Erstmals liegen detaillierte Ergebnisse zur gesellschaftlichen Akzeptanz der fahrenden Lebensweise in der Schweiz vor. Zwei Drittel (67 Prozent) der Bevölkerung sehen die fahrende Lebensweise als Teil der Schweizer Vielfalt. 56 Prozent findet, dass die Schweiz mehr für sie tun sollte, etwa gegen den Mangel an Halteplätzen für fahrende Gruppen.

Jenische und Sinti sind heute in der Schweiz akzeptiert. 63 Prozent der Bevölkerung betrachten die Kultur dieser Minderheiten als kulturelle Bereicherung für das Land. Allerdings hatte kaum jemand Kontakt zu den Minderheiten. In allen drei Sprachregionen geben rund 10 Prozent an, bereits einmal bewusst Kontakt zu den beiden Minderheiten gehabt zu haben.  

Für die repräsentative Umfrage des BFS wurden 3000 Personen im Alter von 15 bis 88 Jahren befragt. Zusätzlich ermöglicht ein Bericht der FRB eine Einschätzung der erhobenen statistischen Daten. Dazu sind die Rückmeldungen der im Vorfeld der Erhebung durchgeführten ausführlichen Gesprächen herangezogen und die Einschätzungen von Vertreterinnen und Vertretern der Minderheiten einbezogen worden.

Alle zwei Jahre führen die FRB und das BFS die Umfrage «Zusammenleben in der Schweiz» durch. Bei dieser werden Personen zu ihren Einstellungen zu verschiedenen Formen von Rassismus und Fremdenfeindlichkeit befragt. In den Zwischenjahren wird ergänzend eine separate Vertiefungsumfrage «Diversität» zu jeweils einem spezifischen Themengebiet durchgeführt. Ziel der Erhebungen ist es, ein verlässliches Bild der Herausforderungen zu geben, die sich für das Zusammenleben verschiedener Bevölkerungsgruppen in der Schweiz stellen. 

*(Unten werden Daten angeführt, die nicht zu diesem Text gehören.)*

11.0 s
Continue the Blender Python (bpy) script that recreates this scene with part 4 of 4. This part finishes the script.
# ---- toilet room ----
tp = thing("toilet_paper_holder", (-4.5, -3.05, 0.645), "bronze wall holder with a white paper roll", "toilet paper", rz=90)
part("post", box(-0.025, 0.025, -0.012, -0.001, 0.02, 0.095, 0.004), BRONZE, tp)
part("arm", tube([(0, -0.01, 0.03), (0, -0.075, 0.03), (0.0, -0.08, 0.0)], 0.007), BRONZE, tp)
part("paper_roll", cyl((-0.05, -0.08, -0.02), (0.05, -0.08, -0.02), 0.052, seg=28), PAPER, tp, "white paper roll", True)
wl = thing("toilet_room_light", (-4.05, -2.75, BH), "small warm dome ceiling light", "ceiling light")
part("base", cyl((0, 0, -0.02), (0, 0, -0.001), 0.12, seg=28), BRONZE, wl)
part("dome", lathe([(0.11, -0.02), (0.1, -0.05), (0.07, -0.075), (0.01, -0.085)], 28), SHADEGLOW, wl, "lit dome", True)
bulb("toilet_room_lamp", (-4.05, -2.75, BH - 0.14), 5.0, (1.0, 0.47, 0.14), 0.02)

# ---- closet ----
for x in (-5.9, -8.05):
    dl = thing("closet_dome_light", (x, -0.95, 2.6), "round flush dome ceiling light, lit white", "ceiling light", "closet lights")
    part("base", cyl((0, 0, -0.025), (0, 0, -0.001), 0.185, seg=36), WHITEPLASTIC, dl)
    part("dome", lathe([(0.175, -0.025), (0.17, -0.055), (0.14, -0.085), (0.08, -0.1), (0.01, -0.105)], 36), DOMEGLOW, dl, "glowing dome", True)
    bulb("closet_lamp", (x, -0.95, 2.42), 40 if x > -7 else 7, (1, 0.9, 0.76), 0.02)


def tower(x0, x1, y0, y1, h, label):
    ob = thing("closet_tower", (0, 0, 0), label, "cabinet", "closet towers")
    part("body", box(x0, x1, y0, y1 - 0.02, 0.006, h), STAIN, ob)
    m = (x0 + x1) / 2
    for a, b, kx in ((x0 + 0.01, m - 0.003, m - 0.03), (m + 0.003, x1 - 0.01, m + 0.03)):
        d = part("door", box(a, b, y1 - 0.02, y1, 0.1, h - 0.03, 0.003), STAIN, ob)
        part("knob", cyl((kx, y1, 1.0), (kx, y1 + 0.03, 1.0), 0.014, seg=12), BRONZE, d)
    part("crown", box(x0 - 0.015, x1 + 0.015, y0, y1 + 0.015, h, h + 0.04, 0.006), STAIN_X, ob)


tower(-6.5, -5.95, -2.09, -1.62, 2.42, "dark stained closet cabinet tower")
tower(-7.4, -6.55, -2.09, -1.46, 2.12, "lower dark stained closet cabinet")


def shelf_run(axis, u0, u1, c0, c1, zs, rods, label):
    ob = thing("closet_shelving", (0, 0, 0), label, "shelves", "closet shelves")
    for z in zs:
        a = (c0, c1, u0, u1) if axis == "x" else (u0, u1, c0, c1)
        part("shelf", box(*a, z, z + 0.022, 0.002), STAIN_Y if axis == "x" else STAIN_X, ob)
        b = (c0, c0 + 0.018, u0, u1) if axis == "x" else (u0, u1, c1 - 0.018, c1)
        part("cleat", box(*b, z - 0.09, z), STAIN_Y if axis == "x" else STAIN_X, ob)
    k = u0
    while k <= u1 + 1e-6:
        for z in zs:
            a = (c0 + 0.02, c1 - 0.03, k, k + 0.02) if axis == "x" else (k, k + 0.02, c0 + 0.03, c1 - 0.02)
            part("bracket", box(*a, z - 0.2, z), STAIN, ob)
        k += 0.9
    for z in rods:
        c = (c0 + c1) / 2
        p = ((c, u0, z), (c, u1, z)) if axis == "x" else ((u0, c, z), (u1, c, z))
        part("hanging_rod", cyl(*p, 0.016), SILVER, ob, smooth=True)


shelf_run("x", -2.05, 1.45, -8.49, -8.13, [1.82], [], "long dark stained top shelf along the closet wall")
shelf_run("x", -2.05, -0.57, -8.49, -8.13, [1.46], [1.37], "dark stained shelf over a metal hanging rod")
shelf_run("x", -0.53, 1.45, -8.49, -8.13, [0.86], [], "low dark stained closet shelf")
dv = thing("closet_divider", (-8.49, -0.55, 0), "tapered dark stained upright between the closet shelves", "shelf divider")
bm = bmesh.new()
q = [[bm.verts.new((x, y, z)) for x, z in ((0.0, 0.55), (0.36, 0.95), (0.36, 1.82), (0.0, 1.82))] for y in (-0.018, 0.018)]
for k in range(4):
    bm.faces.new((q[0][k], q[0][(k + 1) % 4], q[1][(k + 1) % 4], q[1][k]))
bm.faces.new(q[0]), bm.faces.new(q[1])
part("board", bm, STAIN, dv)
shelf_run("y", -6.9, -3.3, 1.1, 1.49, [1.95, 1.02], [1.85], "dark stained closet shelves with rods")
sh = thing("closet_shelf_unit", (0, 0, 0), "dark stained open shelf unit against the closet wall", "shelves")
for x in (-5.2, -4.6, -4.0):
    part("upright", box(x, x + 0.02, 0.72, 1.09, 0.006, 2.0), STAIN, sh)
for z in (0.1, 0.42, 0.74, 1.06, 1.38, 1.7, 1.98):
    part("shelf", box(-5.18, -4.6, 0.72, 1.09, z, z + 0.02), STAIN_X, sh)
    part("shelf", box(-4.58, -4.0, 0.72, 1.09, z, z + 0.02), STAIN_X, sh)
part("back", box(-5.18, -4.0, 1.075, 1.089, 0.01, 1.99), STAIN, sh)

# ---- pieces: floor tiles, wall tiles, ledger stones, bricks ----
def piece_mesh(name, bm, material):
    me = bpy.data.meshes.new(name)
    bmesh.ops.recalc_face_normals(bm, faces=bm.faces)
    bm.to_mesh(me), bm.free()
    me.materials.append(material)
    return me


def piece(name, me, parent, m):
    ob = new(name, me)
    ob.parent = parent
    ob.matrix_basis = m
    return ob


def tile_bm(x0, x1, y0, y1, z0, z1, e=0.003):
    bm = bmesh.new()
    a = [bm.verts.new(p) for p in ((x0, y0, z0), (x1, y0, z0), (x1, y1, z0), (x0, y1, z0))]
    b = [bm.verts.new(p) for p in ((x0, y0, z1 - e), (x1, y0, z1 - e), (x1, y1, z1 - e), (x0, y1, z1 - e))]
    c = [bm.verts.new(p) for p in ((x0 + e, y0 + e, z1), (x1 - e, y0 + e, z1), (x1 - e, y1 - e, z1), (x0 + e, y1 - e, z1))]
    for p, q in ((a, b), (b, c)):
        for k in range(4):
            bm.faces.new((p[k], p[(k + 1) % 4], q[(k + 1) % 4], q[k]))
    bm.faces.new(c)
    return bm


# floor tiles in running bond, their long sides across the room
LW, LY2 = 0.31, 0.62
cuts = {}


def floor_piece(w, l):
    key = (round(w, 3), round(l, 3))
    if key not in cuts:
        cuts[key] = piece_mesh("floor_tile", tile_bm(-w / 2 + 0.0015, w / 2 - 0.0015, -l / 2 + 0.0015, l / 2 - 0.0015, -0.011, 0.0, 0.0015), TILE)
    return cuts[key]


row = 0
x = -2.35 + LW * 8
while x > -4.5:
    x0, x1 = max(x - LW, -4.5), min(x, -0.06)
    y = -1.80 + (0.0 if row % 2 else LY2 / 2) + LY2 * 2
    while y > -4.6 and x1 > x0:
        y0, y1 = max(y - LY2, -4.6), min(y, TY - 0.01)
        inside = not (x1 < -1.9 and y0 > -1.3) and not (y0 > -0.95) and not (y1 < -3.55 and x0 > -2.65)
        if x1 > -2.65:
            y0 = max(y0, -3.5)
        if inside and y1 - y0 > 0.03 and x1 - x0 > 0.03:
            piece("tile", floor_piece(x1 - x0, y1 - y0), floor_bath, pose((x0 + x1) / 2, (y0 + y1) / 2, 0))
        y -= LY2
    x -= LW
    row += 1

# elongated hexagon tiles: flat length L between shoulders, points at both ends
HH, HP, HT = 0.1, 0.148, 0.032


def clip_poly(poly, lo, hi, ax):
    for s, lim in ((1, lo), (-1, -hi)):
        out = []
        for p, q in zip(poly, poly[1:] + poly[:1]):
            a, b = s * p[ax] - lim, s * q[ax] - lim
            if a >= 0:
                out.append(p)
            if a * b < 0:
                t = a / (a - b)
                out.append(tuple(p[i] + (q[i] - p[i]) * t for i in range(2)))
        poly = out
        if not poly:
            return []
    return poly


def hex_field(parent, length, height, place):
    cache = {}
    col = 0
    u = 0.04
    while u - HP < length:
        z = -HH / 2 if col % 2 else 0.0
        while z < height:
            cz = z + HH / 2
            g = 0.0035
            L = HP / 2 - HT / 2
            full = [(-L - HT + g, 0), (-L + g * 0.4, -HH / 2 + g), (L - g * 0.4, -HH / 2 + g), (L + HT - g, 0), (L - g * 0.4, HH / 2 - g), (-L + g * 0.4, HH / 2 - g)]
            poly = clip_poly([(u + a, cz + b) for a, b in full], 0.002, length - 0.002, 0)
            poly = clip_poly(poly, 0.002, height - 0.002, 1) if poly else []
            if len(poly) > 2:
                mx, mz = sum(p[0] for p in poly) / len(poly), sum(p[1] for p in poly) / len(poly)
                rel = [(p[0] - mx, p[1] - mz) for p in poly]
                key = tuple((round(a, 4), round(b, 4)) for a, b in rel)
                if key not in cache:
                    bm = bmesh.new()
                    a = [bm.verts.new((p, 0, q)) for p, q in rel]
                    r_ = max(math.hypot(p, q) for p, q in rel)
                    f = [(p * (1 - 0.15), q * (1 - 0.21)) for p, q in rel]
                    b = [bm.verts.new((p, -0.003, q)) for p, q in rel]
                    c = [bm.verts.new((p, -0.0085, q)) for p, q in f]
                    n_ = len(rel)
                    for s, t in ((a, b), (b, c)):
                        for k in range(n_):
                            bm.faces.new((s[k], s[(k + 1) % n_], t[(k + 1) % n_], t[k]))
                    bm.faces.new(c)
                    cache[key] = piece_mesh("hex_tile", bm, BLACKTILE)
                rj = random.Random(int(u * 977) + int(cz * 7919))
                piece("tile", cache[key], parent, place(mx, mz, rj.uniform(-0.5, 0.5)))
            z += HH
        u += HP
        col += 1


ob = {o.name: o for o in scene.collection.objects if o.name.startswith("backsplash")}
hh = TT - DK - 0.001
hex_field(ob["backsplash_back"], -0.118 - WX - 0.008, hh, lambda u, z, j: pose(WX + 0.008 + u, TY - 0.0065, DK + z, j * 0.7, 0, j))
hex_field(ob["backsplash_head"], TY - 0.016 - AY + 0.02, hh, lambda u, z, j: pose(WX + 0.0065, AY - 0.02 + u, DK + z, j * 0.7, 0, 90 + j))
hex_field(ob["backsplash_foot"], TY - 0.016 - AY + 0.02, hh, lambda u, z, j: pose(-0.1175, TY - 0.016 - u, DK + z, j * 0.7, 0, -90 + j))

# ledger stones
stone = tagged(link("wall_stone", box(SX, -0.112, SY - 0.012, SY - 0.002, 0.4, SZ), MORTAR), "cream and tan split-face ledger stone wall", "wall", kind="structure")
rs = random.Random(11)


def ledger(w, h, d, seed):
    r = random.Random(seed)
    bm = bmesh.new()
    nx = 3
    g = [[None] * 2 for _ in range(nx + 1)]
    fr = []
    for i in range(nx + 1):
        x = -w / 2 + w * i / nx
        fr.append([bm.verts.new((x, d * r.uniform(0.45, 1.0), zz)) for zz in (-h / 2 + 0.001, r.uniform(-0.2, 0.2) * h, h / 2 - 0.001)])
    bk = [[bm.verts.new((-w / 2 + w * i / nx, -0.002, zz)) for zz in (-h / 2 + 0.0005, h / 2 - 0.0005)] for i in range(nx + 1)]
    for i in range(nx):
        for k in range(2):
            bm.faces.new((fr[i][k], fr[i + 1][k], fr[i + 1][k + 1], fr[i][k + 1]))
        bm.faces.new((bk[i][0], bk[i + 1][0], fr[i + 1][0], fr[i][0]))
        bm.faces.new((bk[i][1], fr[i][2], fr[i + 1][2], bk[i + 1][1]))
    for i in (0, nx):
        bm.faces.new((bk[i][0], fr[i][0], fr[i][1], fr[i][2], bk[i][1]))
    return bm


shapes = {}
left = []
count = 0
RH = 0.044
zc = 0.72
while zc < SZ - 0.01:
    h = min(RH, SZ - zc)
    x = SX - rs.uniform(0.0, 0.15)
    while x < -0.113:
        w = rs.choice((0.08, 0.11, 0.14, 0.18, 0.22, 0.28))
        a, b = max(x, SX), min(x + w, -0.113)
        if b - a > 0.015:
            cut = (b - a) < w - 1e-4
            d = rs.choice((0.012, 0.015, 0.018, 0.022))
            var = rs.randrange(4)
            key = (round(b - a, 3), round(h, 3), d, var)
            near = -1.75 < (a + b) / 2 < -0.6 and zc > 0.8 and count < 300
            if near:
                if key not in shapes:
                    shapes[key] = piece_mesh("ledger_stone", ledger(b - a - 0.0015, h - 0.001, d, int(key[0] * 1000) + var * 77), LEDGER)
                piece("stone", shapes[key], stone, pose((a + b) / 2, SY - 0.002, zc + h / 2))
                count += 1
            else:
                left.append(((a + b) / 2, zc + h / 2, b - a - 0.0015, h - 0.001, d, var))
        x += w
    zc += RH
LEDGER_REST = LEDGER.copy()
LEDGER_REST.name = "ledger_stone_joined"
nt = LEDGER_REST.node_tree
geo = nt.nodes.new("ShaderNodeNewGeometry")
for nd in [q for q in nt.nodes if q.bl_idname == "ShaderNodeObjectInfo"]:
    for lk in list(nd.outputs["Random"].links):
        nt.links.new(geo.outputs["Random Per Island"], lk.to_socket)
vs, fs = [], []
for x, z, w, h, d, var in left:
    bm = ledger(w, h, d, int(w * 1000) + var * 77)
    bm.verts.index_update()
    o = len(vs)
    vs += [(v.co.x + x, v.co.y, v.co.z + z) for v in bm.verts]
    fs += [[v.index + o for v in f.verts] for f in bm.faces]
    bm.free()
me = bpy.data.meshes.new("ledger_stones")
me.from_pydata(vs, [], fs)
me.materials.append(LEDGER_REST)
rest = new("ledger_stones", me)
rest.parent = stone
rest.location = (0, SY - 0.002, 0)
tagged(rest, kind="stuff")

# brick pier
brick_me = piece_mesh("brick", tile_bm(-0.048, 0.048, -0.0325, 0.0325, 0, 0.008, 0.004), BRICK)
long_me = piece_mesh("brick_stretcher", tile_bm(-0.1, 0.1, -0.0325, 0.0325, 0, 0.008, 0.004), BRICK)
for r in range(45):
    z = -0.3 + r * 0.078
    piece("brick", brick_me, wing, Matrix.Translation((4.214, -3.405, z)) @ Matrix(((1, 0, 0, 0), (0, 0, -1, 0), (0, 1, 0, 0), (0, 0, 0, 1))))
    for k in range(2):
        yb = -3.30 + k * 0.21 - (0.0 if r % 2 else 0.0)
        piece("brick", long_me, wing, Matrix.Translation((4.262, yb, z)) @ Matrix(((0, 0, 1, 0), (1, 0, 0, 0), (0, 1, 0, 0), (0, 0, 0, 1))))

Stellungnahmen und Erkenntnisse von Organisationen der betroffenen Minderheiten: (Zitate zur Benutzung im Rahmen der Berichterstattung freigegeben)

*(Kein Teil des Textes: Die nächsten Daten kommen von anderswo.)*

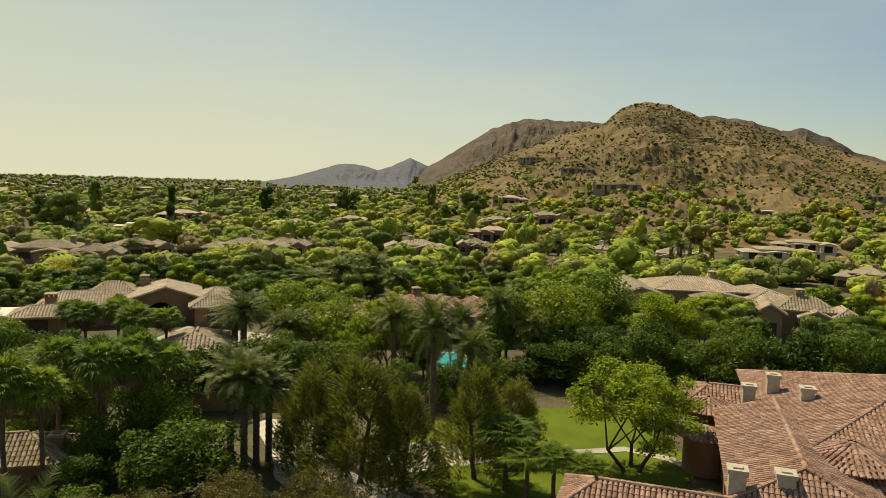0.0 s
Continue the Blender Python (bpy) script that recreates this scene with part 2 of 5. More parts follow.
def mesh_from(name, verts, faces, mat, smooth=False):
    me = bpy.data.meshes.new(name)
    me.from_pydata([tuple(v) for v in verts], [], [tuple(f) for f in faces])
    me.materials.append(mat)
    if smooth:
        me.polygons.foreach_set("use_smooth", [True] * len(me.polygons))
    me.update()
    return me


def quad_mesh(name, corners, mat):
    """A mesh of loose quads from an array (n, 4, 3)."""
    n = len(corners)
    me = bpy.data.meshes.new(name)
    me.vertices.add(n * 4)
    me.vertices.foreach_set("co", np.ascontiguousarray(corners, dtype=np.float32).ravel())
    me.loops.add(n * 4)
    me.loops.foreach_set("vertex_index", np.arange(n * 4, dtype=np.int32))
    me.polygons.add(n)
    me.polygons.foreach_set("loop_start", np.arange(0, n * 4, 4, dtype=np.int32))
    me.materials.append(mat)
    me.update(calc_edges=True)
    return me


def ball(steps=1):
    """A unit sphere of triangles, from a split octahedron."""
    v = [(1, 0, 0), (-1, 0, 0), (0, 1, 0), (0, -1, 0), (0, 0, 1), (0, 0, -1)]
    f = [(0, 2, 4), (2, 1, 4), (1, 3, 4), (3, 0, 4), (2, 0, 5), (1, 2, 5), (3, 1, 5), (0, 3, 5)]
    for _ in range(steps):
        v, old, seen, f = list(v), f, {}, []

        def middle(a, b):
            key = (min(a, b), max(a, b))
            if key not in seen:
                seen[key] = len(v)
                v.append(tuple(np.array(v[a]) + np.array(v[b])))
            return seen[key]
        for a, b, c in old:
            d, e, g = middle(a, b), middle(b, c), middle(c, a)
            f += [(a, d, g), (b, e, d), (c, g, e), (d, e, g)]
    v = np.array(v, float)
    return v / np.linalg.norm(v, axis=1, keepdims=True), np.array(f)


def crown_mesh(name, quads, verts, tris, mat):
    """Leaf quads (n, 4, 3) and smooth closed masses together in one mesh."""
    n, k = len(quads), len(tris)
    me = bpy.data.meshes.new(name)
    me.vertices.add(n * 4 + len(verts))
    me.vertices.foreach_set("co", np.concatenate([np.asarray(quads, np.float32).reshape(-1, 3), np.asarray(verts, np.float32)]).ravel())
    me.loops.add(n * 4 + k * 3)
    me.loops.foreach_set("vertex_index", np.concatenate([np.arange(n * 4), np.asarray(tris).ravel() + n * 4]).astype(np.int32))
    me.polygons.add(n + k)
    me.polygons.foreach_set("loop_start", np.concatenate([np.arange(0, n * 4, 4), n * 4 + np.arange(0, k * 3, 3)]).astype(np.int32))
    me.polygons.foreach_set("use_smooth", [True] * (n + k))
    me.materials.append(mat)
    me.update(calc_edges=True)
    return me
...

Venanz Nobel, Vizepräsident von Schäft qwant, Mitglied der Eidg. Kommission gegen Rassismus EKR «Die Bevölkerung brachte deutlich zum Ausdruck, dass sie den Minderheiten mit fahrender Lebensweise sehr positiv gesinnt ist. 75% der Bevölkerung stellen fest, dass es mehr Aufklärung zur Geschichte und Kultur der Jenischen und Sinti in der Schweiz braucht. Die Antworten lassen nur einen Schluss zu: Die Bevölkerung gibt den Minderheiten ihren Platz in der Gesellschaft, sowohl in Form von Plätzen für Fahrende als auch in Form der kulturellen Anerkennung. Sie duldet weder Antiziganismus noch Ausgrenzung. Die Politik darf sich nicht länger hinter befürchteten Vorurteilen der Bevölkerung verstecken. Sie ist aufgefordert, alles Nötige zum friedlichen Zusammenleben endlich umzusetzen. Dass entschlossenes Handeln zum Ziel führt, zeigte auch die Abstimmung im Kanton Bern zur Schaffung eines Transitplatzes für ausländische Fahrende. Die Jenischen, Sinti und Roma in der Schweiz erwarten nun Taten von Behörden und Politik.»

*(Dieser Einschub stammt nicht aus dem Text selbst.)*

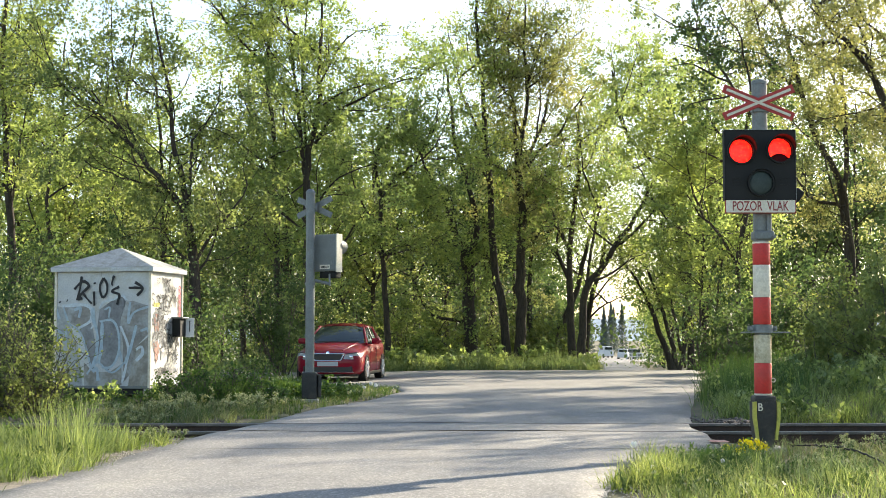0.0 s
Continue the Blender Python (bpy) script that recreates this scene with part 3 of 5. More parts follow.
tree("oak_tree", (-5.37, 48), (
    (0.16, 0.04, ((0, 0, 0), (-0.10, 0.00, 4.40), (-0.17, 0.00, 6.08), (-0.22, 0.00, 7.39), (-0.32, 0.00, 8.71), (-0.48, 0.00, 10.04), (-0.38, 0.00, 11.17), (-0.29, 0.00, 12.31), (-0.28, 0.00, 14.03))),
    (0.05, 0.015, ((-0.48, 0.00, 10.22), (-0.96, -0.25, 10.65), (-1.49, -0.50, 11.26), (-1.92, -0.75, 11.67), (-2.34, -1.00, 11.86))),
    (0.05, 0.015, ((-0.19, -0.00, 6.64), (-0.63, -0.40, 6.78), (-1.10, -0.80, 7.10), (-1.48, -1.20, 7.20))),
    (0.045, 0.012, ((-0.28, 0.00, 8.24), (-0.91, 0.27, 8.47), (-1.33, 0.53, 9.18), (-1.57, 0.80, 10.19))),
), LEAF_LIME, "slim tree with thin young leaves", 23, leaves=36, per_metre=2.2)
tree("oak_tree", (-4.19, 46), (
    (0.2, 0.13, ((0, 0, 0), (-0.05, 0.00, 3.19), (-0.11, 0.00, 4.97), (-0.17, 0.00, 6.23))),
    (0.12, 0.03, ((-0.17, 0.00, 6.23), (-0.04, 0.04, 7.14), (0.10, 0.09, 7.87), (0.20, 0.13, 8.51), (0.21, 0.17, 9.51), (0.29, 0.21, 10.80), (0.33, 0.26, 11.91), (0.36, 0.30, 13.39))),
    (0.08, 0.02, ((-0.17, 0.00, 6.23), (-0.38, 0.16, 7.88), (-0.55, 0.32, 9.54), (-0.72, 0.48, 10.85), (-0.91, 0.64, 11.99), (-1.03, 0.80, 13.33))),
    (0.06, 0.015, ((-0.14, 0.00, 6.32), (-0.24, 0.35, 8.27), (-0.35, 0.70, 9.79), (-0.28, 1.05, 11.16), (-0.20, 1.40, 13.11))),
    (0.07, 0.015, ((0.14, -0.00, 7.40), (0.55, -0.27, 7.96), (0.93, -0.53, 8.38), (1.65, -0.80, 8.71), (2.54, -1.07, 9.11), (3.42, -1.33, 9.32), (3.91, -1.60, 9.57))),
    (0.045, 0.012, ((0.23, 0.00, 8.48), (0.90, -0.25, 8.93), (1.81, -0.50, 9.21), (2.71, -0.75, 9.31), (3.24, -1.00, 9.51))),
    (0.045, 0.012, ((0.22, 0.00, 9.12), (0.55, 0.15, 9.87), (1.08, 0.30, 10.78), (1.79, 0.45, 11.21), (2.48, 0.60, 11.32))),
    (0.045, 0.012, ((-0.17, 0.00, 6.14), (-0.57, -0.50, 5.78), (-0.95, -1.00, 5.50))),
    (0.06, 0.015, ((-0.05, -0.00, 3.37), (0.94, -0.40, 4.05), (1.40, -0.80, 4.64), (1.79, -1.20, 5.13))),
    (0.05, 0.012, ((-0.11, 0.00, 4.80), (0.34, 0.25, 5.72), (0.86, 0.50, 6.38), (1.57, 0.75, 6.68), (2.14, 1.00, 6.97))),
), LEAF_LIME, "many-stemmed tree with long reaching limbs", 24, per_metre=1.9, leaves=39, reach=2.6)
tree("oak_tree", (-1.93, 51), (
    (0.14, 0.04, ((0, 0, 0), (-0.10, 0.00, 2.63), (-0.17, 0.00, 4.01), (-0.29, 0.00, 5.00), (-0.25, 0.00, 6.19), (-0.49, 0.00, 7.19), (-0.22, 0.00, 8.09), (0.06, 0.00, 8.69), (0.14, 0.00, 9.99))),
    (0.05, 0.015, ((-0.25, 0.00, 6.00), (0.28, -0.50, 6.74), (0.88, -1.00, 7.03))),
    (0.05, 0.015, ((-0.29, 0.00, 5.00), (-0.94, 0.33, 5.83), (-1.32, 0.67, 6.87), (-1.43, 1.00, 8.13))),
    (0.05, 0.015, ((-0.18, -0.00, 4.01), (0.68, -0.70, 4.17), (1.31, -1.40, 3.97))),
    (0.04, 0.012, ((-0.21, -0.00, 4.41), (-0.88, -0.60, 3.98), (-1.39, -1.20, 3.85))),
), LEAF_LIME, "young tree with bright leaf behind the red car", 25, leaves=44, first=0.22, twigs=10)
tree("oak_tree", (1.02, 55), (
    (0.33, 0.22, ((0, 0, 0), (-0.02, 0.00, 1.90), (-0.06, 0.00, 3.60), (-0.21, 0.00, 4.67))),
    (0.14, 0.03, ((-0.21, 0.00, 4.67), (-0.55, 0.13, 5.21), (-0.89, 0.27, 6.08), (-1.32, 0.40, 6.96), (-1.71, 0.53, 7.73), (-2.08, 0.67, 8.84), (-2.24, 0.80, 10.17))),
    (0.15, 0.03, ((-0.04, 0.00, 4.24), (0.28, 0.09, 5.32), (0.09, 0.17, 6.40), (-0.20, 0.26, 7.49), (-0.55, 0.34, 8.47), (-0.67, 0.43, 9.68), (-0.85, 0.51, 11.22), (-1.06, 0.60, 12.77))),
    (0.09, 0.02, ((-0.12, -0.00, 4.20), (-0.58, -0.40, 4.73), (-1.31, -0.80, 4.93), (-2.04, -1.20, 4.84), (-2.76, -1.60, 4.73))),
    (0.09, 0.02, ((0.00, 0.00, 3.81), (0.57, 0.40, 4.26), (0.88, 0.80, 3.85), (1.29, 1.20, 3.22))),
    (0.08, 0.02, ((-0.06, -0.00, 1.79), (-0.79, -0.30, 1.89), (-1.42, -0.60, 2.06), (-1.77, -0.90, 2.47), (-1.98, -1.20, 3.13))),
    (0.07, 0.02, ((-0.25, 0.00, 4.78), (-1.10, -0.33, 5.60), (-1.84, -0.67, 5.89), (-2.47, -1.00, 6.71))),
), LEAF_LIME, "stout old oak trunk with spreading limbs", 26, leaves=30, per_metre=2.2, twigs=10)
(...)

Fino Winter, Präsident des Vereins Sinti Schweiz «In der Bevölkerung ist das Wissen über die Minderheiten sehr gering, dieses Umfrageresultat bestätigt meine eigenen Erfahrungen. Die Bevölkerung ist aber sehr interessiert und wünscht mehr Informationen – das zeigt die Umfrage und freut mich sehr. Wir Sinti haben selbst lange Zeit wenig zur Wissensvermittlung beigetragen, doch in den letzten Jahren haben wir uns geöffnet, wir gehen aktiv auf die Medien zu und leisten unseren Beitrag zur Wissensvermittlung und zur Aufklärung. Für solche Projekte braucht es aber massiv mehr Unterstützung durch die Kantone und den Bund, sonst werden wir das Ziel nie erreichen.»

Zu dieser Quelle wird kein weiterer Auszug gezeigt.